Imagine you are a delivery driver with a very specific job: you have a list of customers to visit, and each customer has a strict "open and close" time for their door. You can't arrive too early (you'd have to wait), and you can't arrive too late (you'd be kicked out). Your goal is to figure out the perfect order to visit everyone so you finish your route as quickly as possible.
This is the Traveling Salesman Problem with Time Windows (TSPTW). It's a classic puzzle that computer scientists have been trying to solve for decades.
For years, researchers have used a specific set of "practice exams" (called benchmark instances) to test how good their new computer algorithms are. If an algorithm solves these exams quickly, everyone cheers, and the algorithm is considered a genius.
Here is the twist: This paper argues that those "practice exams" are actually broken. They are like a math test where the questions are so predictable that a student who just memorized the answer key can get 100% in seconds, even if they don't actually understand math.
The "Magic" Shortcut
The author, Francisco Soulignac, built a very simple, almost "dumb" computer program. It doesn't use fancy tricks or super-complex math.
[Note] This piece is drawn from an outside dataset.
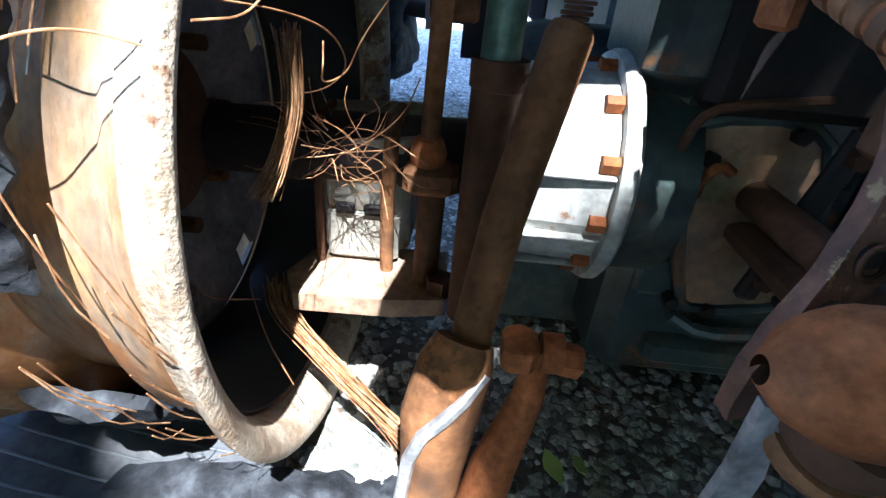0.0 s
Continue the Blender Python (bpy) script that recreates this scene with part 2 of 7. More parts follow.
WHITE = shade("weathered_white_paint", [(0.55, 0.54, 0.5), (0.68, 0.67, 0.63), (0.74, 0.73, 0.7)], 4, 0.6, 0, 0.1, 60, spots=(0.35, 0.24, 0.16), spot_at=0.66)
PALE_GREEN = shade("faded_loader_paint", [(0.22, 0.27, 0.24), (0.32, 0.36, 0.32), (0.42, 0.44, 0.38)], 4, 0.7, 0.1, 0.15, 60, spots=(0.2, 0.12, 0.08), spot_at=0.62)
HOOD = shade("burnt_hood_sheet", [(0.12, 0.075, 0.068), (0.20, 0.135, 0.13), (0.25, 0.185, 0.185)], 3, 0.55, 0.1, 0.1, 90, spots=(0.22, 0.11, 0.08), spot_at=0.58, spot_scale=4)
BLACK = shade("black_parts", [(0.012, 0.012, 0.013), (0.025, 0.025, 0.027), (0.05, 0.045, 0.04)], 8, 0.6, 0.2, 0.1, 60)
GRAVEL = shade("gravel_ground", [(0.17, 0.175, 0.17), (0.27, 0.275, 0.265), (0.38, 0.375, 0.35)], 0.35, 0.95, 0, 1.0, 38, spots=(0.24, 0.23, 0.17), spot_at=0.62, spot_scale=0.5)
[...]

Instead, it uses a simple strategy: it works backward.
Imagine you are trying to get home. Instead of planning your route from your house to the store, you start at your front door and ask, "Who could I have just visited to get here on time?" Then you ask that person, "Who did you visit before me?" You keep going backward until you hit the start of the day.
Because the "practice exams" have very tight, predictable time windows (like a schedule that is too rigid), this backward-looking method finds the answer almost instantly.
- The Result: The author's simple program solved the hardest "practice exams" (with 50+ customers) in less than 10 seconds.
- The Shock: Previous "super-complex" algorithms took minutes or even hours to solve the same problems.
The "Fake Hard" Problem
The paper reveals that these classic benchmarks have a hidden flaw: they are too structured.
Think of it like a maze.
- Real-world mazes are messy, with dead ends, loops, and confusing paths.
- The "Classic" mazes used in these tests are like a hallway with doors that only open at specific times. Because the doors are so strictly timed, there is only one logical path, and a simple algorithm can just follow the "open" signs backward.
The author found that if you make the time windows "looser" (like giving customers a wider window of time to receive a package), the simple backward algorithm suddenly fails. It gets lost in the messiness. But the old, complex algorithms that were praised for being "smart" also struggle with these looser, more realistic scenarios.
Why This Matters for AI and Machine Learning
This is a big deal for the world of Artificial Intelligence.
- The Trap: Many AI researchers train their "smart" delivery algorithms using these same "broken" practice exams. They generate thousands of fake problems that look just like the classic benchmarks.
- The Consequence: The AI learns to cheat. It learns to exploit the specific patterns of these fake problems. When you show the AI a real problem with messy, real-world timing, it might fail miserably because it was trained on a "fake" version of reality.
The author warns: "Don't let your AI study for a test that doesn't exist."
The Takeaway
- The Old Tests are Broken: The classic benchmarks used for the last 30 years are no longer good at testing if an algorithm is actually smart. They are too easy for simple tricks.
- Beware of "Outstanding" Results: If a new algorithm claims to solve these classic problems in record time, it might just be exploiting the flaws in the test, not actually being a better solver.
- We Need Harder Tests: To truly test a delivery algorithm (or an AI), we need to use problems with "looser" time windows that mimic the chaos of the real world.
- Simple is Sometimes Better: Sometimes, a simple, backward-looking approach works great on structured data, but we need to know its limits so we don't get fooled.
In short: The paper is a wake-up call. It tells the scientific community to stop using the same old, easy practice exams and start testing their algorithms on messy, realistic problems, or else we might be building "smart" systems that are actually just very good at cheating.